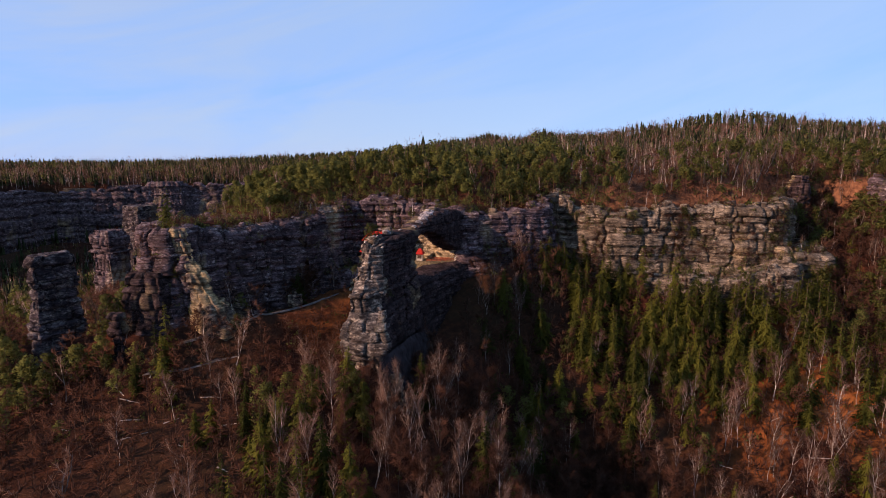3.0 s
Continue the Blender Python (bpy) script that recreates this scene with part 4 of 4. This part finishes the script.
-- -- --
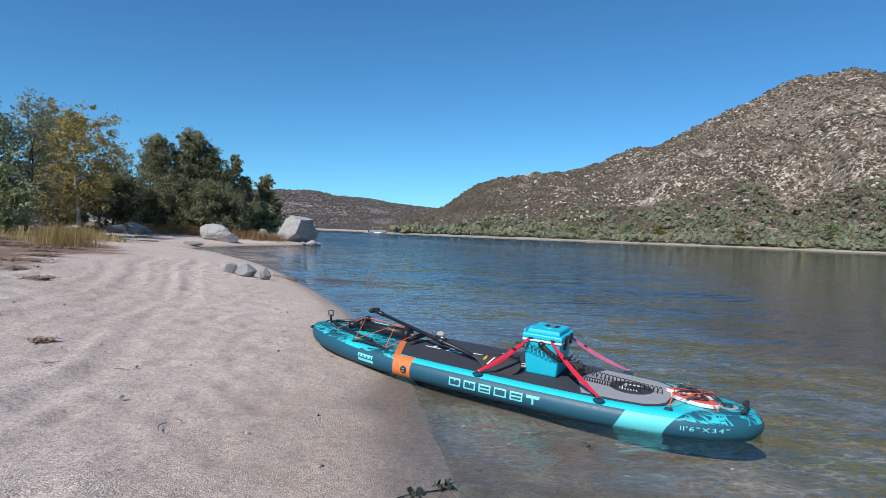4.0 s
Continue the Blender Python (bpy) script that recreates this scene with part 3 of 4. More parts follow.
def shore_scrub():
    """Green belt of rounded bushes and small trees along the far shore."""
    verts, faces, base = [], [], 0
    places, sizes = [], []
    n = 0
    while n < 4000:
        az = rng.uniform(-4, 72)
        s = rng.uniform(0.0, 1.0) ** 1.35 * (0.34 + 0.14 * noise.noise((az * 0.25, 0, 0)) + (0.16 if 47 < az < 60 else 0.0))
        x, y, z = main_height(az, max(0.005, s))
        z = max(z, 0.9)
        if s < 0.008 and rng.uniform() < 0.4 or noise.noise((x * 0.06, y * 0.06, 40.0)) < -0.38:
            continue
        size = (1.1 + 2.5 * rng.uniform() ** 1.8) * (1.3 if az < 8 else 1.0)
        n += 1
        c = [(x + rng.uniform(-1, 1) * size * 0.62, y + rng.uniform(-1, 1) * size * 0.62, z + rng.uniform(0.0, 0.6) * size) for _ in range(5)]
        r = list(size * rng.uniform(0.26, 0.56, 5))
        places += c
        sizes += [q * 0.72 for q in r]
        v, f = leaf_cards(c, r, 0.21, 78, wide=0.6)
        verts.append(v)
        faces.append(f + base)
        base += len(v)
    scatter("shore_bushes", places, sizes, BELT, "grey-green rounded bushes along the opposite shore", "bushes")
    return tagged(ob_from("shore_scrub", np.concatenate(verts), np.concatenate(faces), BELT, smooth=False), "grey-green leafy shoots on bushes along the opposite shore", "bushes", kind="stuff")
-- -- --
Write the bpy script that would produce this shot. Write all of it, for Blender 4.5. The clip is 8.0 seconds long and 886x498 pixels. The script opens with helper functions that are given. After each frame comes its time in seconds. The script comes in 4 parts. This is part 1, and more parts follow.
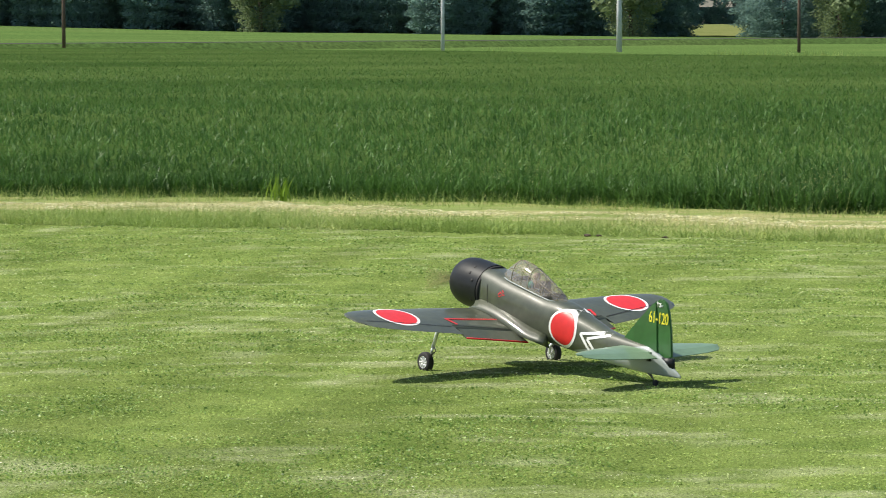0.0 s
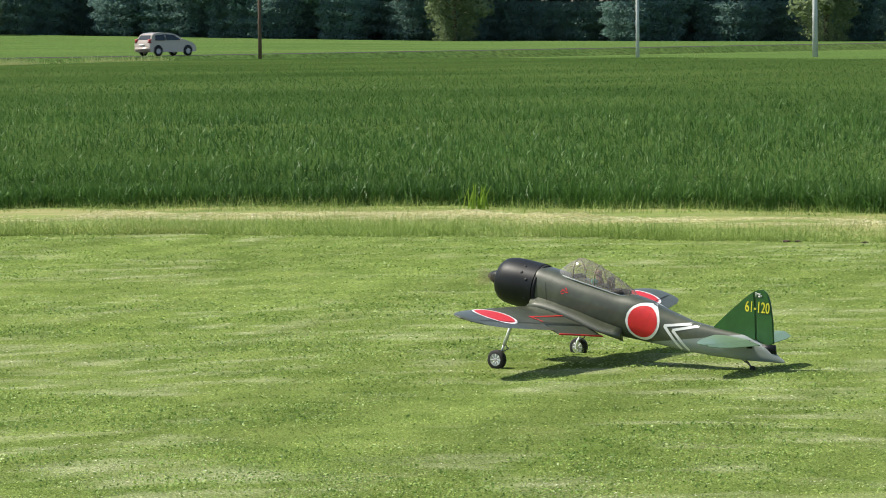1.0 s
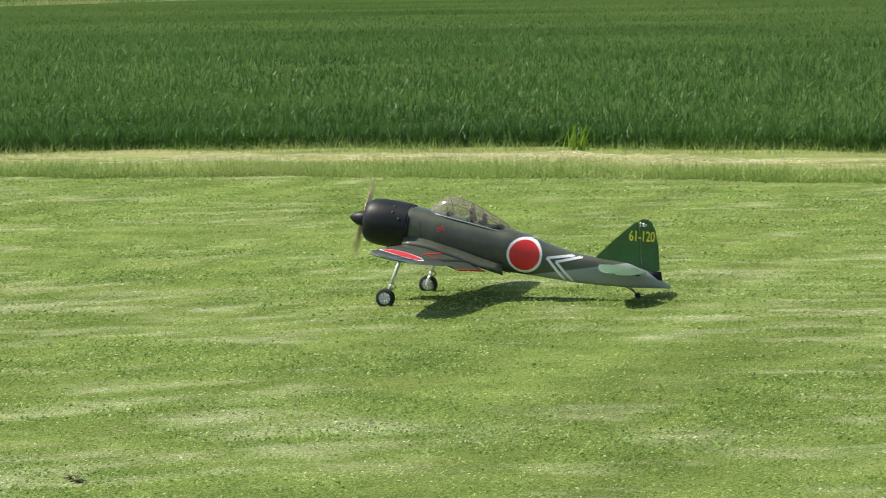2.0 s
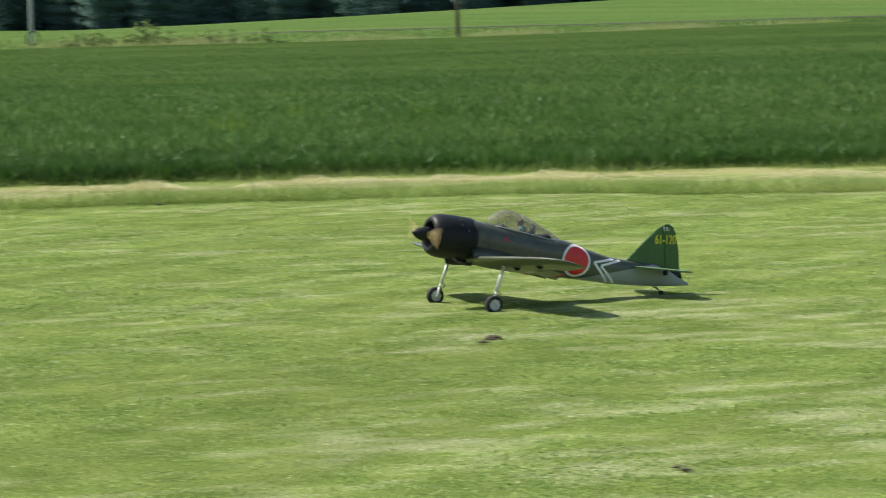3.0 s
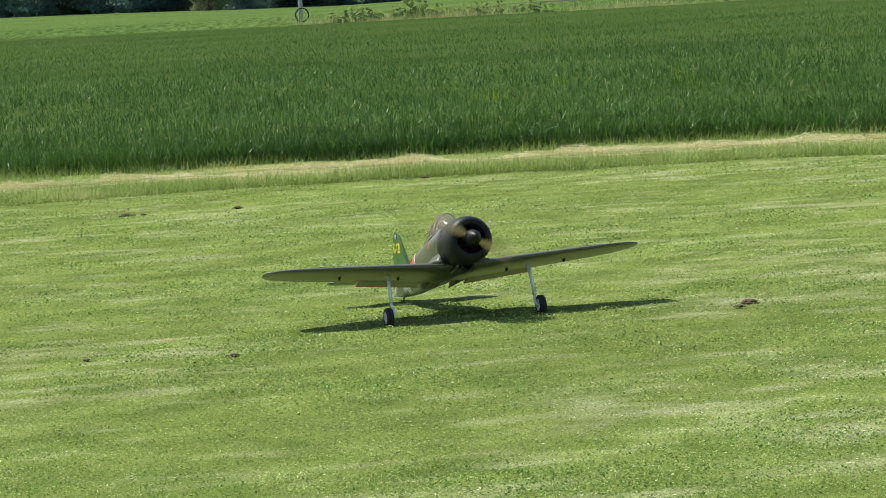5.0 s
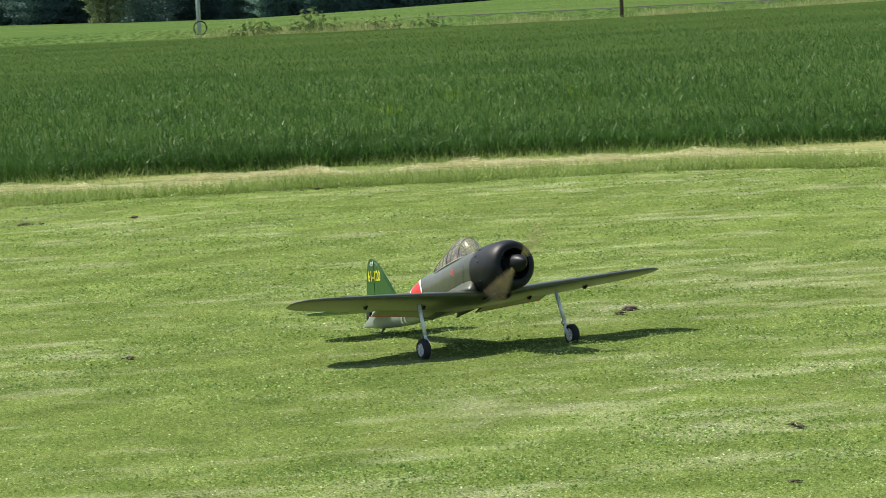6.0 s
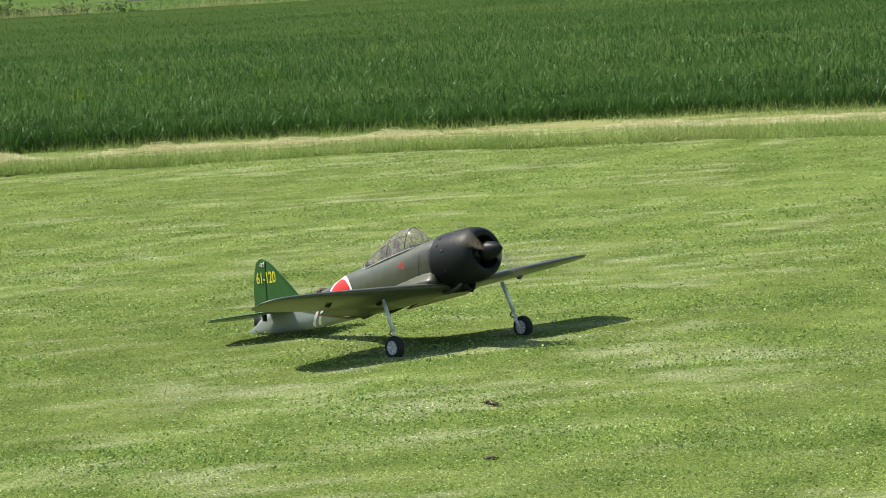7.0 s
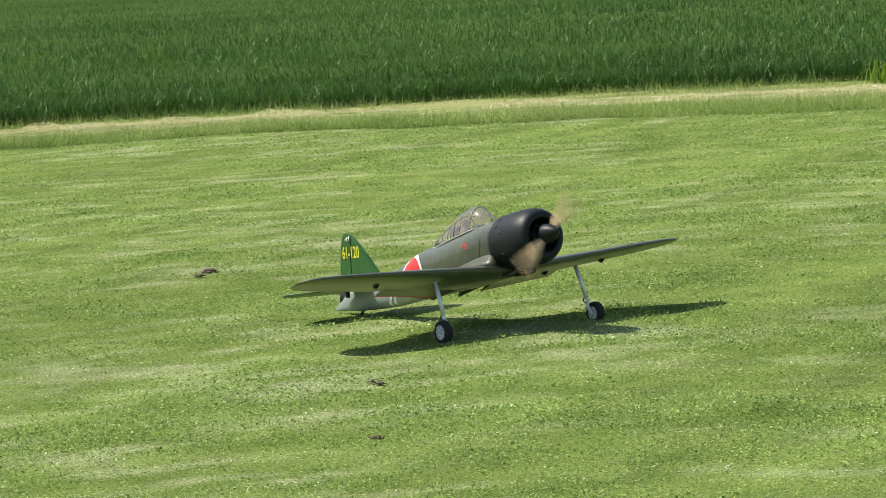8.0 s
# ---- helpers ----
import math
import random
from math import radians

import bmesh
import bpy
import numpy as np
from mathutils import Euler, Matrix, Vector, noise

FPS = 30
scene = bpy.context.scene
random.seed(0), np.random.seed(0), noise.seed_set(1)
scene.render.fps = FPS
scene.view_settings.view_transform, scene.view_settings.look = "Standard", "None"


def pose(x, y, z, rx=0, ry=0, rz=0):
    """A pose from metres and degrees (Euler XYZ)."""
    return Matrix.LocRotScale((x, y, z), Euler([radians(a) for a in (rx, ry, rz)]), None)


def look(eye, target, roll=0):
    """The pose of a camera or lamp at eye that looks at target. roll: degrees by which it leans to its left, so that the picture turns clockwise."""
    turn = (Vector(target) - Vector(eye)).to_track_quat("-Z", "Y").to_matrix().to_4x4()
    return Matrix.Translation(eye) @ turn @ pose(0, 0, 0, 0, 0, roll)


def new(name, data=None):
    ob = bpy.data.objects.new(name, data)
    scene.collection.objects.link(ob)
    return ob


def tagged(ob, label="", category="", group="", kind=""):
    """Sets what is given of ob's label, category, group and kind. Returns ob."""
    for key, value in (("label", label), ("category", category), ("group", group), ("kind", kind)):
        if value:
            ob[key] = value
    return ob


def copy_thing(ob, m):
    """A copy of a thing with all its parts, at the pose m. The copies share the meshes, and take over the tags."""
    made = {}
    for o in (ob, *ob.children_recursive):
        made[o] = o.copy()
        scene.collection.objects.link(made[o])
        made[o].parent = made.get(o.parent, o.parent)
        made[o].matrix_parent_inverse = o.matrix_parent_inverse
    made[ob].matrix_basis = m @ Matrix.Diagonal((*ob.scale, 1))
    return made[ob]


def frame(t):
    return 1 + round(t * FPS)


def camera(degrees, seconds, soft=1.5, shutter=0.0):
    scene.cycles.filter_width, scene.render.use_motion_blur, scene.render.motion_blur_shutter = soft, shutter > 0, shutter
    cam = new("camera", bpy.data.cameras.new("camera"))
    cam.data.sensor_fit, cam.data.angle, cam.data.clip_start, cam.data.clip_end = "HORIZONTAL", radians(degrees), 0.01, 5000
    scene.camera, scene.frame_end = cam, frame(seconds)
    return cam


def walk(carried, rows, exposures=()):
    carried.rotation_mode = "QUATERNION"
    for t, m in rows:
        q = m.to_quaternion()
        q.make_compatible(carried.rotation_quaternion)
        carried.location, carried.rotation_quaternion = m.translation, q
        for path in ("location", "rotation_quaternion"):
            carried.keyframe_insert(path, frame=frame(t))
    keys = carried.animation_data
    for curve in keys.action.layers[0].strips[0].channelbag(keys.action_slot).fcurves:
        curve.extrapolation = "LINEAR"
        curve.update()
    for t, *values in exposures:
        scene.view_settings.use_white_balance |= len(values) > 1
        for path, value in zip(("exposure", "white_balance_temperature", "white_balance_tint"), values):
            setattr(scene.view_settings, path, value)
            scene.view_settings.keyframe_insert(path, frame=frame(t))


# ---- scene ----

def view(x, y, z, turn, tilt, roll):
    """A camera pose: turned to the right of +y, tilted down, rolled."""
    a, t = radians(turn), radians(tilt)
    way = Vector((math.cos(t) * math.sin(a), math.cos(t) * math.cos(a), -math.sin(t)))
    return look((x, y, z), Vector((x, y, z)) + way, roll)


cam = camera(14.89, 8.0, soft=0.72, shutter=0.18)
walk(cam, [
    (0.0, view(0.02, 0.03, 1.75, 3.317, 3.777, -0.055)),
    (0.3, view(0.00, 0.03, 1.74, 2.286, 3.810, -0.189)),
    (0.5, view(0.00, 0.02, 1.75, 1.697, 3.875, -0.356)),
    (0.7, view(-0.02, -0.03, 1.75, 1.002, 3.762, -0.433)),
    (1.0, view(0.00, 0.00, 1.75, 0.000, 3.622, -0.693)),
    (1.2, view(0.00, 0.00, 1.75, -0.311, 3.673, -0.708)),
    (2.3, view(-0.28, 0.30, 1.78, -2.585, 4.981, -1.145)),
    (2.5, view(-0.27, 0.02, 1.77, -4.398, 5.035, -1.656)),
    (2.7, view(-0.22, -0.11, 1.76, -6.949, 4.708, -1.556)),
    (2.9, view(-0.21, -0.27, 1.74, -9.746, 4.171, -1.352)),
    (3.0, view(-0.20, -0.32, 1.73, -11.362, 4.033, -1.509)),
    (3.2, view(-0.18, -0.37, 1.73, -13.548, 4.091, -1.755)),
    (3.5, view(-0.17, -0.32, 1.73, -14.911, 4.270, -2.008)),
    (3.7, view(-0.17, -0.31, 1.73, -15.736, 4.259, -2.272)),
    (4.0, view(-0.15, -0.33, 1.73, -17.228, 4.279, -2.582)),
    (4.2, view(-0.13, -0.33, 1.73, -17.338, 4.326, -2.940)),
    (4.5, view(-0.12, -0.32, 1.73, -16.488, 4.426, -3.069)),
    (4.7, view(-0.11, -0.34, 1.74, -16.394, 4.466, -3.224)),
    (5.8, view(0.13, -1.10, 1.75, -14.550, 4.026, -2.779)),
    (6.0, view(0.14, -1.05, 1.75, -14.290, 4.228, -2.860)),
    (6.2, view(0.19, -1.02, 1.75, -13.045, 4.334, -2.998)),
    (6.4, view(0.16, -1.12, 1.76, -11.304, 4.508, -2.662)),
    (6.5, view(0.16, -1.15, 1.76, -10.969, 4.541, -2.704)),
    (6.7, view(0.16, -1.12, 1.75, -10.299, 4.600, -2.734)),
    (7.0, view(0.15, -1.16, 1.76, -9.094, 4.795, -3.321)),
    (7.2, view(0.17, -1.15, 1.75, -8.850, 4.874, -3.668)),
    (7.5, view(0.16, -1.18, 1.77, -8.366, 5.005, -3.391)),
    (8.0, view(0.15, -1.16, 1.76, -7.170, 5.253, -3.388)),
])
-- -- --
**Written exercise:**
Everything from the line with "for path in" through the line with "# ---- scene", both ends included, should be repeated exactly; nothing else should appear.

**Problem solution:**
        for path in ("location", "rotation_quaternion"):
            carried.keyframe_insert(path, frame=frame(t))
    keys = carried.animation_data
    for curve in keys.action.layers[0].strips[0].channelbag(keys.action_slot).fcurves:
        curve.extrapolation = "LINEAR"
        curve.update()
    for t, *values in exposures:
        scene.view_settings.use_white_balance |= len(values) > 1
        for path, value in zip(("exposure", "white_balance_temperature", "white_balance_tint"), values):
            setattr(scene.view_settings, path, value)
            scene.view_settings.keyframe_insert(path, frame=frame(t))


# ---- scene ----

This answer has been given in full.